Mycobacterium kubicae

Scientific classification
- Domain: Bacteria
- Kingdom: Bacillati
- Phylum: Actinomycetota
- Class: Actinomycetia
- Order: Mycobacteriales
- Family: Mycobacteriaceae
- Genus: Mycobacterium
- Species: M. kubicae
- Binomial name: Mycobacterium kubicae Floyd et al. 2000, ATCC 700732

= Mycobacterium kubicae =

- Authority: Floyd et al. 2000, ATCC 700732

Species of bacterium

Mycobacterium kubicae is a Gram-positive, nonmotile and acid-fast bacterial species. Cells are typically rod-shaped, with some coccoid forms. Colonies of M. kubicae on solid media (specifically Middlebrook 7H11 agar) are generally smooth and domed, with a yellow scotochromogenic pigment. On Löwenstein-Jensen media they appear film-like. This species is not known to be pathogenic to humans. The species is named after American mycobacteriologist George Kubica.

==Physiology==
M. kubicae requires 21 days of incubation between 33 °C and 37 °C to reach mature growth.
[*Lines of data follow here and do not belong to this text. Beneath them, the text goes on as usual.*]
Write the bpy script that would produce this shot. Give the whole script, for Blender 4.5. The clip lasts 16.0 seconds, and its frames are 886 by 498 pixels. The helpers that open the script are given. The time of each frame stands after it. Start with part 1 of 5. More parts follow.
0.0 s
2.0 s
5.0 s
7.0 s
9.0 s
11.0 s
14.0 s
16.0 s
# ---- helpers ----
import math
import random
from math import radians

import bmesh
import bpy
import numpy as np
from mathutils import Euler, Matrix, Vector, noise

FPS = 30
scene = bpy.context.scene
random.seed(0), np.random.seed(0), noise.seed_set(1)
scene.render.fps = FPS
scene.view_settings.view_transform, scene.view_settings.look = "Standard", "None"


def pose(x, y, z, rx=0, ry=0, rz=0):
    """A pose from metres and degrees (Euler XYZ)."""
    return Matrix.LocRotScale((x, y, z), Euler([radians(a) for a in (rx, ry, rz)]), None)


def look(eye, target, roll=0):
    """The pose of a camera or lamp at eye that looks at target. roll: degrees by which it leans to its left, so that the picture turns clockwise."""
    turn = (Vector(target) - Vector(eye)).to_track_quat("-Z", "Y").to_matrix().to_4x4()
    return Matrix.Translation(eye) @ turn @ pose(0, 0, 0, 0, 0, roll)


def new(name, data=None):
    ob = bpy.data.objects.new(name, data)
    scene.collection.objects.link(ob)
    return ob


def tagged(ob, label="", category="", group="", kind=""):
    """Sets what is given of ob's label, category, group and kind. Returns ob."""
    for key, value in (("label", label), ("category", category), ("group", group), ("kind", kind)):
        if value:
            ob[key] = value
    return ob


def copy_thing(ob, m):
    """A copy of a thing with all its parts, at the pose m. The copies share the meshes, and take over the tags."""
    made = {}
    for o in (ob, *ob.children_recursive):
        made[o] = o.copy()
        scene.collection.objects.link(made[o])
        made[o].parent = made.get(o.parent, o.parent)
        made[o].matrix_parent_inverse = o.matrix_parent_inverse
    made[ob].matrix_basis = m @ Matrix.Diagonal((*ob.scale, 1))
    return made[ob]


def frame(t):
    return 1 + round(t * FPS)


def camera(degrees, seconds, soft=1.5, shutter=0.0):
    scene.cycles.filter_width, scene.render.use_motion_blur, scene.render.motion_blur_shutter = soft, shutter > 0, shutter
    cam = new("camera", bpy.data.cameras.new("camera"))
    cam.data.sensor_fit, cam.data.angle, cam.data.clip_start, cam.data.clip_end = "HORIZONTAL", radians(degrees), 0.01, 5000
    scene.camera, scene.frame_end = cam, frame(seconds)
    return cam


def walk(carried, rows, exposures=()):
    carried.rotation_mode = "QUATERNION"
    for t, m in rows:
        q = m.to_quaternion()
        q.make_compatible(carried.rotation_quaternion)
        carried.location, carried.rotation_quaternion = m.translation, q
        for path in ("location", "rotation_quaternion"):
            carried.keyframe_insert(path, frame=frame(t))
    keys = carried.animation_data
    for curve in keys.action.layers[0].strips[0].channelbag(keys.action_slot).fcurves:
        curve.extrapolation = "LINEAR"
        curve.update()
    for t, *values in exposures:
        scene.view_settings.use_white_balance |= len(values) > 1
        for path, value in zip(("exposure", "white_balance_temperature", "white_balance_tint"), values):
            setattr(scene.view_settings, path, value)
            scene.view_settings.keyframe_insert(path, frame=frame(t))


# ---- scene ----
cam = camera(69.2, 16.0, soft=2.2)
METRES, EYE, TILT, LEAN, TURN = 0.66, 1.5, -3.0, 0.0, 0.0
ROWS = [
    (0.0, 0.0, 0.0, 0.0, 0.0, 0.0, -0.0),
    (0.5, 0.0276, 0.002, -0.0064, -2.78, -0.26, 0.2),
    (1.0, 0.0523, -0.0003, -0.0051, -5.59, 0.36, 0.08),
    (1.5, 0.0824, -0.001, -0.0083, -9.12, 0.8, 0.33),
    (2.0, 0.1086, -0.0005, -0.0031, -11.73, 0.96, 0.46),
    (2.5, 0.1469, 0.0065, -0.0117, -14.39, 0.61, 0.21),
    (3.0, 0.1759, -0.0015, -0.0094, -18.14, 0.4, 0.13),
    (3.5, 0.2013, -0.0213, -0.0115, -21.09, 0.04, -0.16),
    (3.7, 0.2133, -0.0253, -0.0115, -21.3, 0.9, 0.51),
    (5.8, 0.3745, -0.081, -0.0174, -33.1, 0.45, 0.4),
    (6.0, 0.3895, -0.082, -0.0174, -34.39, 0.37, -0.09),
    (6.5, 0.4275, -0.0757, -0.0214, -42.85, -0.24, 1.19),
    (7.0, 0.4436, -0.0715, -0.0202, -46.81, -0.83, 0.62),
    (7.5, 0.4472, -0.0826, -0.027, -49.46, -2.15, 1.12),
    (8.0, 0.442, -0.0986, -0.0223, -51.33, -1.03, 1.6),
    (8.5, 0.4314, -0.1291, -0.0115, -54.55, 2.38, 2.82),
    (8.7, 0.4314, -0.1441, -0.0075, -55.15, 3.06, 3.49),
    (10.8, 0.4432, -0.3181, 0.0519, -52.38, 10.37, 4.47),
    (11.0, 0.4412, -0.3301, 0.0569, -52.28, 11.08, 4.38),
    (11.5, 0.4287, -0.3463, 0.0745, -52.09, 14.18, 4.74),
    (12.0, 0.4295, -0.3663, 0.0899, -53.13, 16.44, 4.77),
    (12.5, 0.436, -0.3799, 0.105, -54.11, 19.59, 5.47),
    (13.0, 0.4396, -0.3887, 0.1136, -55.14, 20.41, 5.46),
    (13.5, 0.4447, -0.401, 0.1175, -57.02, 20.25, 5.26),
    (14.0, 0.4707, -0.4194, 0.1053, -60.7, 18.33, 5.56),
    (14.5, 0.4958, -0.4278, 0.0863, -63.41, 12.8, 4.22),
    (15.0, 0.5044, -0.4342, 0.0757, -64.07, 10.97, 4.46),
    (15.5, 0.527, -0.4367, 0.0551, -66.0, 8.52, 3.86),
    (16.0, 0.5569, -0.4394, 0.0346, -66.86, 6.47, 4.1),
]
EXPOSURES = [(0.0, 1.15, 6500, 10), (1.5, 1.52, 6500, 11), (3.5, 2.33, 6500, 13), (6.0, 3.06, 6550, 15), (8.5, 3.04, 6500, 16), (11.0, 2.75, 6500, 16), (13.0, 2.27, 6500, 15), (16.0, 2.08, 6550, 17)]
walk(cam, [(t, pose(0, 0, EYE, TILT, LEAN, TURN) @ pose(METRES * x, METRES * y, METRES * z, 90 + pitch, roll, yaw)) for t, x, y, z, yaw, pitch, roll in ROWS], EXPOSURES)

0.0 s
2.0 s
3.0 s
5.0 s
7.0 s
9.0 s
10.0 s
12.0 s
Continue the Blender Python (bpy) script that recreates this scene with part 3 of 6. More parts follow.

Isolates have been shown to be resistant to the antibiotics amikacin and rifampin and partially resistant to ciprofloxacin, cycloserine, ethambutol, isoniazid, rifabutin and streptomycin. Susceptibility to clarithromycin, clofazimine and ethionamide has been detected for some strains.

==Type strain==
The type strain of M. kubicae, ATCC 700732, was isolated from human sputum. The strain may also be identified as CDC 941078, CIP 106428, DSM 44627, or JCM 13573.